Consumer card spending grew 9.3 per cent in May compared to the same period in 2021, inflated both by the rising cost of living, and the fact that last year’s demand was artificially dampened due to the travel and hospitality restrictions still in place. On the other hand, certain categories saw spending decline compared to last year, either due to high levels of pent-up demand in 2021 following the easing of Covid-19 restrictions, or the direct impact of rising living costs, with Brits reining in spending on subscriptions and dining out.
Data from Barclaycard reveals that spending on essential items grew 4.8 per cent, largely propped up by inflation, and a 24.8 per cent surge in fuel spend as petrol and diesel prices continued to climb. There was also a significant rise (83.3 per cent) in public transport spending, reflecting the fact that more Brits are now commuting to offices compared to the same period last year, when working-from-home guidance was still in place.
Shopping at supermarkets and specialist food and drink stores saw slight declines (-2.0 per cent and -0.9 per cent respectively) compared to May 2021, when it’s likely that more of the nation were cooking at home rather than eating and drinking out, due to the Covid measures still in place at the time. Another possible reason for these declines is that over two fifths (41 per cent) of consumers now say they are looking for ways to reduce the cost of their weekly shop, to adjust for rising living costs.
Spending on non-essential items grew 11.6 per cent year-on-year, largely driven by hospitality and leisure spending, which increased significantly (67.2 per cent) compared to the same period last year, when the rule of six was still in place and indoor venues were only open for half of the month.
However, this was the smallest uplift in non-essential spending since March 2021. This is due to many retail categories not seeing the same demand as they did in May 2021, when shoppers flocked back to stores following the reopening of non-essential retail in April, as well as the current impact of rising living costs on discretionary spending.

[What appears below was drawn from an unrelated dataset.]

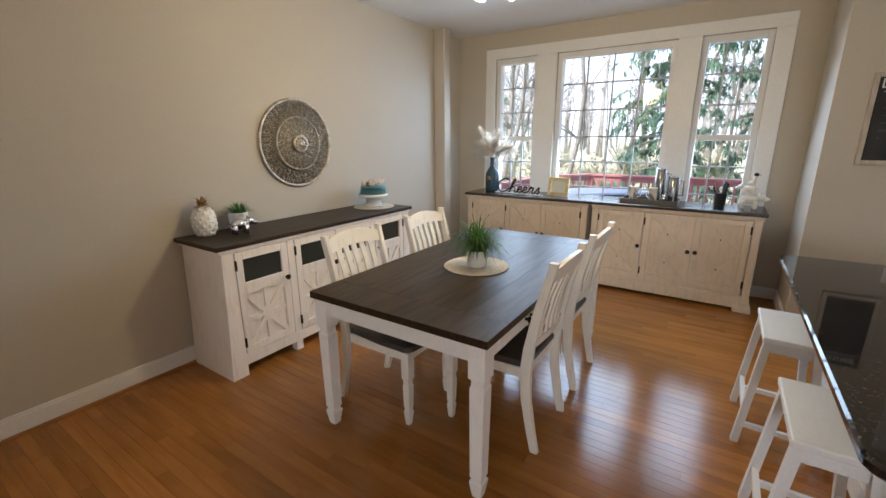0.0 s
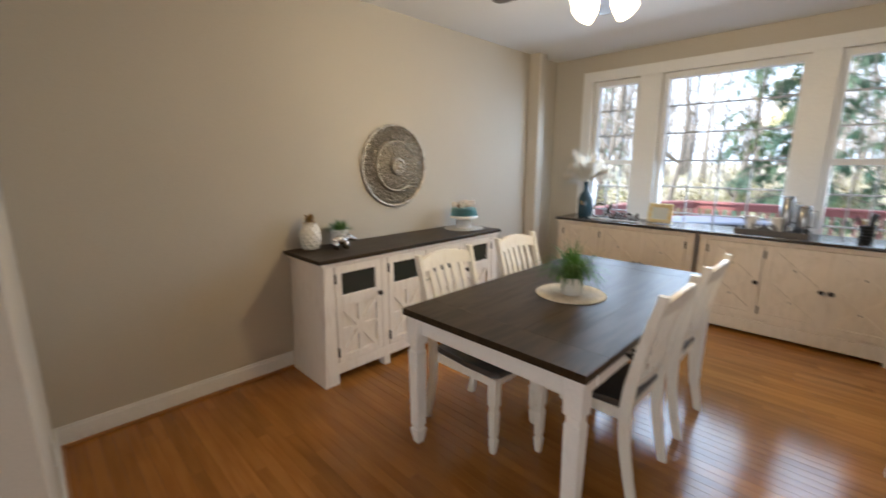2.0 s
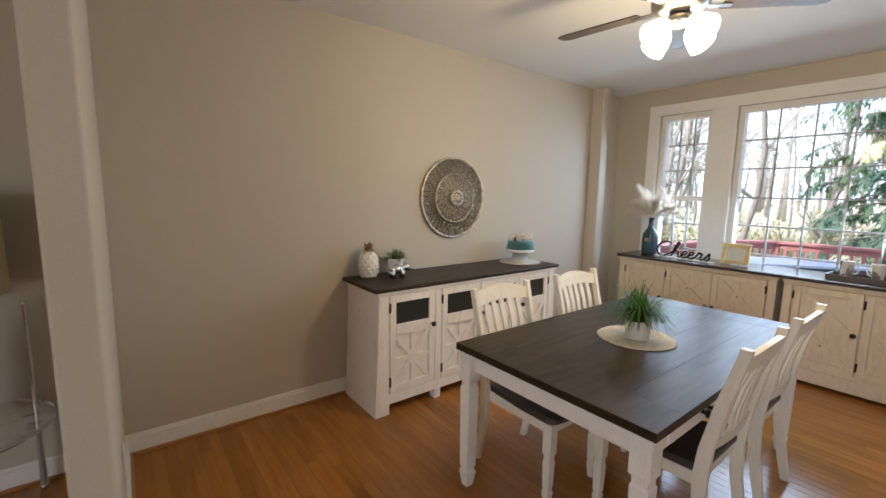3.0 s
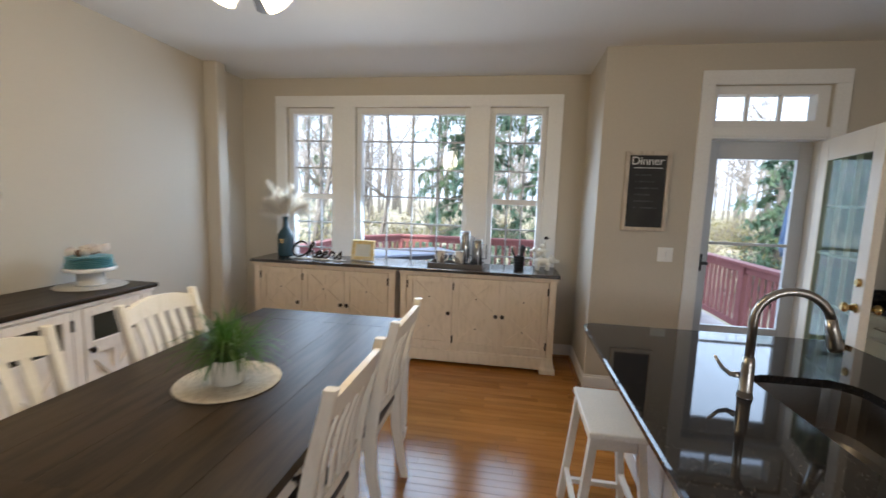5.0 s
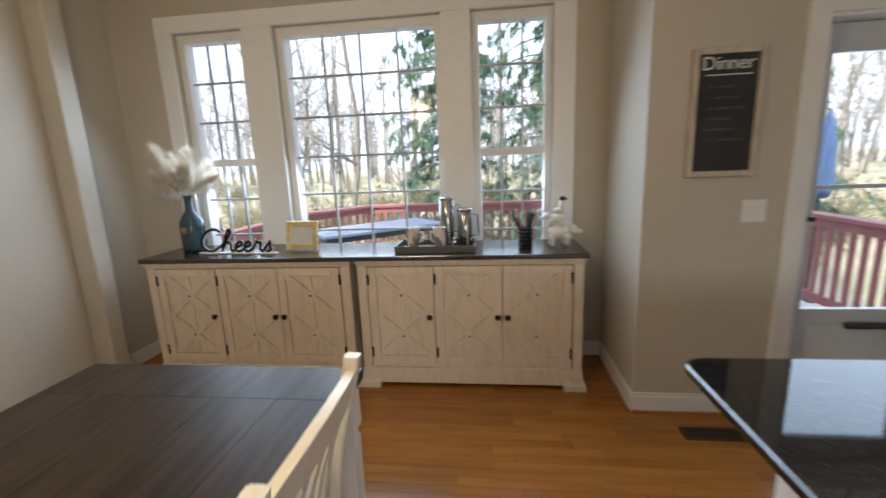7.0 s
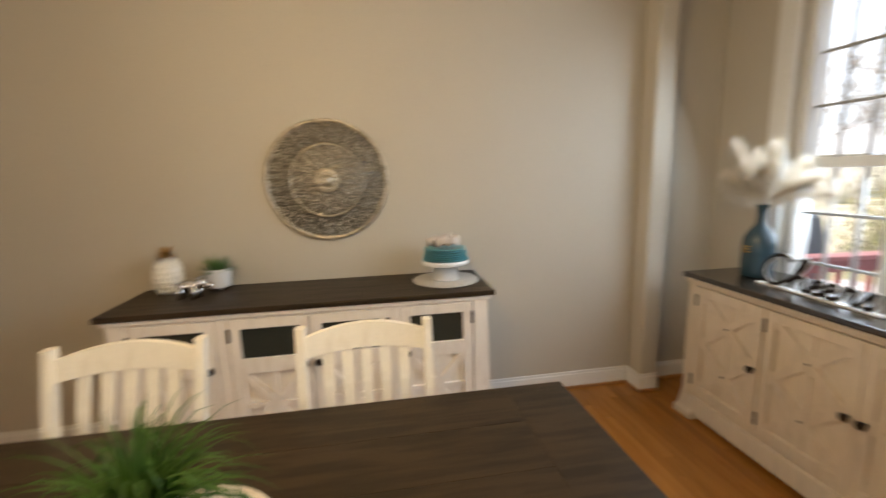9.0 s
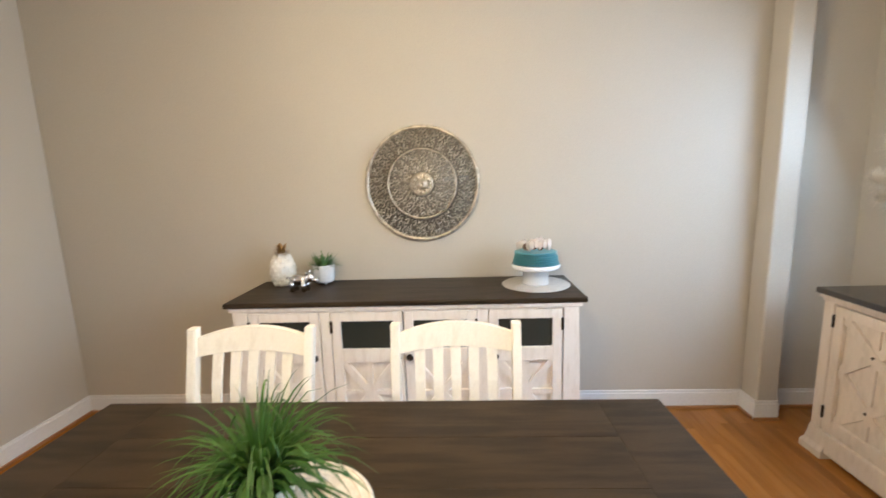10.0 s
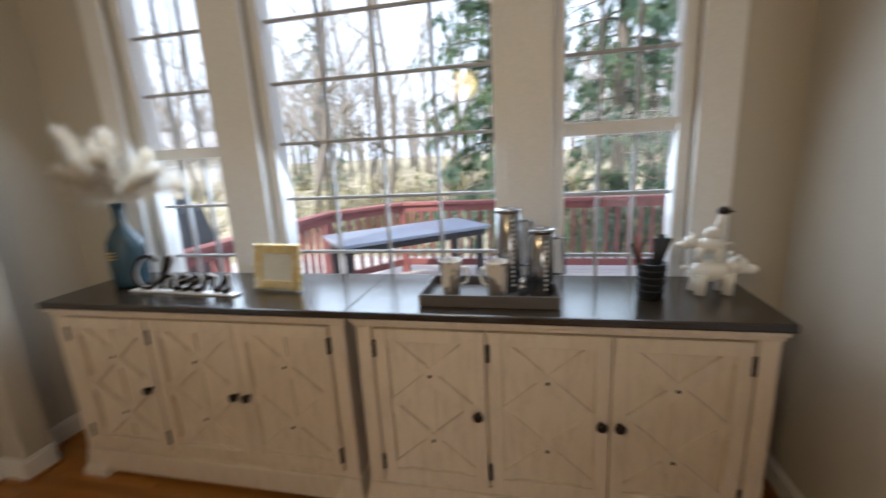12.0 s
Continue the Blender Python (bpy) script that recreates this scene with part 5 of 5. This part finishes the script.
s = thing("dish_tray", "white tray with bottles on the worktop", "tray", (2.72, 4.2, 0.8685))
part("tray", turned([(0.13, 0), (0.14, 0.004), (0.145, 0.03), (0.14, 0.03), (0.135, 0.008), (0, 0.008)], seg=28), WHITEC, s)
s = thing("soap_bottle", "white bottle standing in the tray", "bottle", (2.68, 4.17, 0.878))
part("bottle", turned([(0.035, 0), (0.037, 0.1), (0.03, 0.13), (0.012, 0.145), (0.012, 0.16), (0, 0.162)], seg=20), WHITEC, s)
s = thing("snack_box", "dark blue cardboard box standing on the worktop", "box", (2.75, 4.3, 0.8775))
part("carton", blk((-0.05, -0.03, 0), (0.05, 0.03, 0.24), 0.003), CANVAS, s)

# ---- living room corner ----
LX, LY = -2.66, -0.35
s = thing("glass_side_table", "round chrome side table with a glass shelf", "table", (LX, LY, 0))
for i in range(3):
    a = radians(137 + 120 * i)
    c, q = 0.33 * math.cos(a), 0.33 * math.sin(a)
    part("post", turned([(0.016, 0), (0.02, 0.012), (0.011, 0.03), (0.011, 0.97), (0.014, 0.975), (0.0, 0.985)], (c * 0.78, q * 0.95, 0), 14), CHROME, s)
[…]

It was a particularly strong month for the travel industry, which outpaced inflation and saw triple-digit growth (189.7 per cent) compared to last year, when there were many more international restrictions in place. Encouragingly, the sector also grew month-on-month, with travel agents seeing a sizeable uplift of 24.2 per cent and airlines growing 6.6 per cent, as more holidaymakers booked their summer trips abroad. Hotels, resorts and accommodation also grew (1.2 per cent) month-on-month, suggesting a parallel rise in staycation booking in May.
Rising energy prices meant average spending on utilities per customer surged 34.5 per cent in May compared to the same period in 2021. In fact, almost nine in 10 (88 per cent) say they are concerned about rising household and energy bills, while four in 10 (41 per cent) are looking for ways to save energy and water at home.
The cost-of-living squeeze is also leading Brits to rein in their spending on eating and drinking out, with restaurants (-5.9 per cent) and bars, pubs and clubs (-1.2 per cent) seeing slight declines when comparing spending in May 2022 with April 2022.
José Carvalho, Head of Consumer Products at Barclaycard, said:
“The cost of living squeeze is clearly influencing discretionary spending habits, with figures showing a decline in subscriptions, and a drop in spending at restaurants, bars, pubs and clubs. Despite this, there are some encouraging signs, particularly in travel industry, as Brits’ appetite for going abroad continues to grow as we approach the summer holidays.
“While consumer confidence continues to fall, we hope to see at least ay short-term boost thanks to the Jubilee Weekend, and the recently announced £400 energy bill discount coming in October.”
Jasmine Birtles, Financial Expert, said:
“The nation is clearly starting to feel the effects of rising prices, and unfortunately this is likely to continue over the months ahead. However, there are a number of money-saving hacks that we can all use to cut down our spend while keeping the same quality of life (although I know that many have already put these in place).
“Particularly popular moves that don’t impact our day-to-day life are to use vouchers and eat early when going to restaurants, to cancel monthly subscriptions that we hardly use (gyms, magazines, streaming services) and to share car journeys where possible – even getting rid of our own car and just hiring one when needed. Another big help is to turn anything we don’t use into cash. This means having a big de-clutter every few months and selling unwanted products online as well as renting out the driveway, garage and spare room if they’re lying empty.”